Machine Learning in Finance: Beyond the Hype
"AI-powered trading" has become a buzzword used to sell courses and indicators. But real Machine Learning in finance is incredibly difficult. Why? Because financial data is non-stationary and has a massive signal-to-noise ratio problem.
The Problem with Financial Data
In image recognition (e.g., classifying cats vs. dogs), a cat serves as a stable "ground truth". A cat today looks like a cat 100 years ago.
In finance, the "ground truth" changes. The correlation between Nifty and Bank Nifty in 2020 is different from 2024. This is called Non-Stationarity. If you train a neural network on 2020 data, it will fail miserably in 2024.
Where ML Actually Works
At Virexan, we don't use ML to "predict price". That's a fool's errand. We use ML for specific sub-tasks:
- Regime Classification: Using Hidden Markov Models (HMM) to classify if the market is currently in a "Trend" or "Mean Reversion" state.
- Optimal Execution: Using Reinforcement Learning (RL) to decide how to execute a large order to minimize market impact.

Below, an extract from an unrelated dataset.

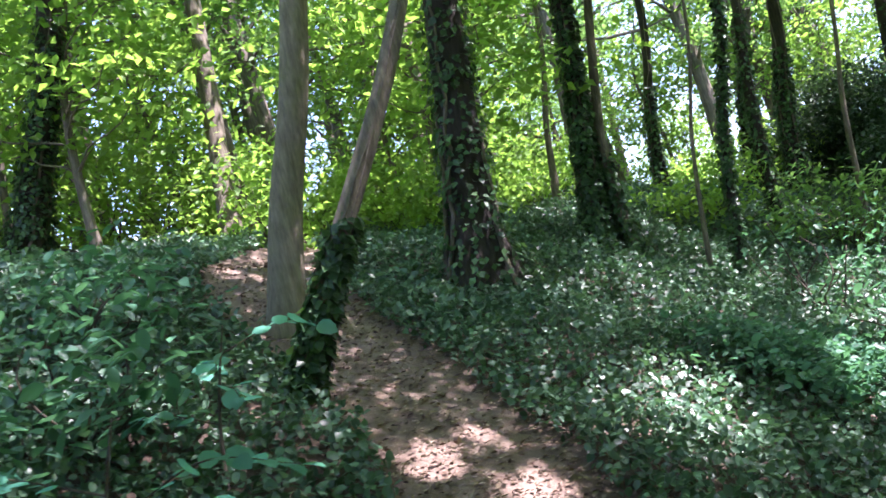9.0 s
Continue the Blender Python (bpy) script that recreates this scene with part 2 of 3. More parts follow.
def leaf_arrays(P, D, N, L, W, rich=False, droop=0.15, fold=0.12):
    """Vertices and faces of many leaves: base P, way D, upper side N, length L, width W."""
    n = len(P)
    S = unit(np.cross(D, N))
    N = unit(np.cross(S, D))
    L, W = np.broadcast_to(L, n)[:, None], np.broadcast_to(W, n)[:, None]
    if rich:
        rows = [(0, 0, 0), (0.22, -0.40, 1), (0.58, -0.46, 1), (1, 0, 0), (0.58, 0.46, 1), (0.22, 0.40, 1)]
        f = np.array([[0, 1, 2, 3], [0, 3, 4, 5]])
    else:
        rows = [(0, 0, 0), (0.42, -0.5, 1), (1, 0, 0), (0.42, 0.5, 1)]
        f = np.array([[0, 1, 2], [0, 2, 3]])
    V = np.stack([P + D * L * a + S * W * b + N * (W * fold * c - L * droop * a * a) for a, b, c in rows], 1)
    k = len(rows)
    F = (f[None] + (np.arange(n) * k)[:, None, None]).reshape(-1, f.shape[1])
    return V.reshape(-1, 3), F


def rnd_unit(rng, n):
    return unit(rng.normal(size=(n, 3)))


def leaf_mesh(name, rng, P, size, mat, up=0.6, out=None, hang=0.3, aspect=0.55, rich=False, vary=0.35, droop=0.15):
    """A mesh of leaves at the points P, mostly face up, hanging a little."""
    n = len(P)
    D = rng.normal(size=(n, 3))
    D[:, 2] = D[:, 2] * 0.5 - hang
    if out is not None:
        D = D + out
    D = unit(D)
    N = rng.normal(size=(n, 3)) * (1 - up)
    N[:, 2] += up
    L = size * (1 + vary * rng.uniform(-1, 1, n))
    V, F = leaf_arrays(P, D, unit(N), L, L * aspect * rng.uniform(0.8, 1.2, n), rich, droop)
    return mesh_from(name, V, F, [mat])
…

- Portfolio Optimization: Using Clustering algorithms to find truly uncorrelated assets.
The Danger of Overfitting
Complex models (Deep Learning) are prone to memorizing the past noise. We prefer simpler, robust models (like Random Forests or Gradient Boosted Trees) with heavy regularization. A simple model that works 52% of the time is infinitely better than a complex model that worked 90% of the time in a backtest but fails in live trading.
Final Verdict
Machine Learning is a powerful tool, but it is not a crystal ball. It requires specific domain expertise to apply correctly. It is 10% coding and 90% data cleaning.